-- start --

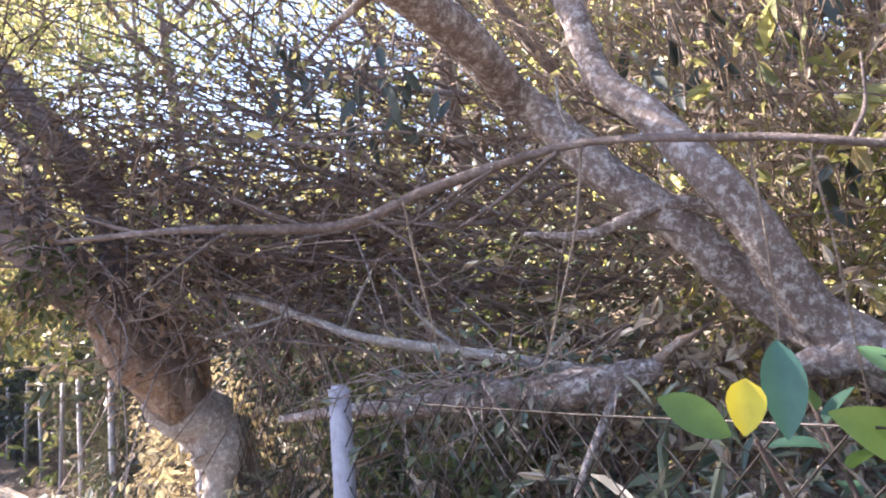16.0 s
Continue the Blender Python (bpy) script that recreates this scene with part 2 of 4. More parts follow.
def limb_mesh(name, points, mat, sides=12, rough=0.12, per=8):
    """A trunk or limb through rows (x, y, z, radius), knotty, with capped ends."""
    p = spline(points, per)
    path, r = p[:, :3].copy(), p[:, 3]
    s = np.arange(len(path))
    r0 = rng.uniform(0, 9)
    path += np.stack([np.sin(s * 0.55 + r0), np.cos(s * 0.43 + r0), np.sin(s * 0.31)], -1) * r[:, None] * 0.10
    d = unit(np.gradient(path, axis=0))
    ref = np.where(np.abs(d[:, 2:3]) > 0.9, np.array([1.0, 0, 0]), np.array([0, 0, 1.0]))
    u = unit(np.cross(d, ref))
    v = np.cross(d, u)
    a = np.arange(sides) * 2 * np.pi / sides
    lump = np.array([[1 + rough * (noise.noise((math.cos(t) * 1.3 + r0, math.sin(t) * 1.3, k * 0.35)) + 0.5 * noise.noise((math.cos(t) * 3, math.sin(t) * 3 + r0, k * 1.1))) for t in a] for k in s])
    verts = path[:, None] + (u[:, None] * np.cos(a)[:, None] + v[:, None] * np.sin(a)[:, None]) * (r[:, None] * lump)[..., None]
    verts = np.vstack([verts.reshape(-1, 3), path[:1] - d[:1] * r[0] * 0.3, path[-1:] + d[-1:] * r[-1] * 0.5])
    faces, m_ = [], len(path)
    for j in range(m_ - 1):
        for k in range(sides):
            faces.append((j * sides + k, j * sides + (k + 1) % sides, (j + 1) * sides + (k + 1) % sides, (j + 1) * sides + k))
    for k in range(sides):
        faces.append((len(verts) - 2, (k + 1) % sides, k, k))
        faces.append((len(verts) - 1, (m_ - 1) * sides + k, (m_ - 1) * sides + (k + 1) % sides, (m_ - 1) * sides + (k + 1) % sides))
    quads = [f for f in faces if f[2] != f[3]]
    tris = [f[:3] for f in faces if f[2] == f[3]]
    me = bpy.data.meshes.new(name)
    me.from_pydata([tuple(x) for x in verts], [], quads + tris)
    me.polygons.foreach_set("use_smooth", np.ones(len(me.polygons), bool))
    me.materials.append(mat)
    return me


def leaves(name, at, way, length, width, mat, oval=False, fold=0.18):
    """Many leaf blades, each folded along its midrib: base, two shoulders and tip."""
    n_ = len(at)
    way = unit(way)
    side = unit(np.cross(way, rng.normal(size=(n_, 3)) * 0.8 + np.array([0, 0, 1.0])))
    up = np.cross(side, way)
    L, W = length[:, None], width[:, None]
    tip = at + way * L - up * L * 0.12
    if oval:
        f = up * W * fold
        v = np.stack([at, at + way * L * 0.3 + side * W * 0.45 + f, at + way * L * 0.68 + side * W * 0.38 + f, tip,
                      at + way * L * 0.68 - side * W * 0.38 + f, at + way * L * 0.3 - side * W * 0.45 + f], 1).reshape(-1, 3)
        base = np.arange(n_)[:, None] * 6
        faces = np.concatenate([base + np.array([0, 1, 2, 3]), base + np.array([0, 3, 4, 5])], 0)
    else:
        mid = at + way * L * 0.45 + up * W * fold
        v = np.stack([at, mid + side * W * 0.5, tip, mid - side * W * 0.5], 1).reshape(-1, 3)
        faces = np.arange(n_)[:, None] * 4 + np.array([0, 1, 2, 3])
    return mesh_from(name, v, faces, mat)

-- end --

Make an exact copy of all the material, but keep the pictures out of it.

16.0 s
Continue the Blender Python (bpy) script that recreates this scene with part 2 of 4. More parts follow.
def limb_mesh(name, points, mat, sides=12, rough=0.12, per=8):
    """A trunk or limb through rows (x, y, z, radius), knotty, with capped ends."""
    p = spline(points, per)
    path, r = p[:, :3].copy(), p[:, 3]
    s = np.arange(len(path))
    r0 = rng.uniform(0, 9)
    path += np.stack([np.sin(s * 0.55 + r0), np.cos(s * 0.43 + r0), np.sin(s * 0.31)], -1) * r[:, None] * 0.10
    d = unit(np.gradient(path, axis=0))
    ref = np.where(np.abs(d[:, 2:3]) > 0.9, np.array([1.0, 0, 0]), np.array([0, 0, 1.0]))
    u = unit(np.cross(d, ref))
    v = np.cross(d, u)
    a = np.arange(sides) * 2 * np.pi / sides
    lump = np.array([[1 + rough * (noise.noise((math.cos(t) * 1.3 + r0, math.sin(t) * 1.3, k * 0.35)) + 0.5 * noise.noise((math.cos(t) * 3, math.sin(t) * 3 + r0, k * 1.1))) for t in a] for k in s])
    verts = path[:, None] + (u[:, None] * np.cos(a)[:, None] + v[:, None] * np.sin(a)[:, None]) * (r[:, None] * lump)[..., None]
    verts = np.vstack([verts.reshape(-1, 3), path[:1] - d[:1] * r[0] * 0.3, path[-1:] + d[-1:] * r[-1] * 0.5])
    faces, m_ = [], len(path)
    for j in range(m_ - 1):
        for k in range(sides):
            faces.append((j * sides + k, j * sides + (k + 1) % sides, (j + 1) * sides + (k + 1) % sides, (j + 1) * sides + k))
    for k in range(sides):
        faces.append((len(verts) - 2, (k + 1) % sides, k, k))
        faces.append((len(verts) - 1, (m_ - 1) * sides + k, (m_ - 1) * sides + (k + 1) % sides, (m_ - 1) * sides + (k + 1) % sides))
    quads = [f for f in faces if f[2] != f[3]]
    tris = [f[:3] for f in faces if f[2] == f[3]]
    me = bpy.data.meshes.new(name)
    me.from_pydata([tuple(x) for x in verts], [], quads + tris)
    me.polygons.foreach_set("use_smooth", np.ones(len(me.polygons), bool))
    me.materials.append(mat)
    return me


def leaves(name, at, way, length, width, mat, oval=False, fold=0.18):
    """Many leaf blades, each folded along its midrib: base, two shoulders and tip."""
    n_ = len(at)
    way = unit(way)
    side = unit(np.cross(way, rng.normal(size=(n_, 3)) * 0.8 + np.array([0, 0, 1.0])))
    up = np.cross(side, way)
    L, W = length[:, None], width[:, None]
    tip = at + way * L - up * L * 0.12
    if oval:
        f = up * W * fold
        v = np.stack([at, at + way * L * 0.3 + side * W * 0.45 + f, at + way * L * 0.68 + side * W * 0.38 + f, tip,
                      at + way * L * 0.68 - side * W * 0.38 + f, at + way * L * 0.3 - side * W * 0.45 + f], 1).reshape(-1, 3)
        base = np.arange(n_)[:, None] * 6
        faces = np.concatenate([base + np.array([0, 1, 2, 3]), base + np.array([0, 3, 4, 5])], 0)
    else:
        mid = at + way * L * 0.45 + up * W * fold
        v = np.stack([at, mid + side * W * 0.5, tip, mid - side * W * 0.5], 1).reshape(-1, 3)
        faces = np.arange(n_)[:, None] * 4 + np.array([0, 1, 2, 3])
    return mesh_from(name, v, faces, mat)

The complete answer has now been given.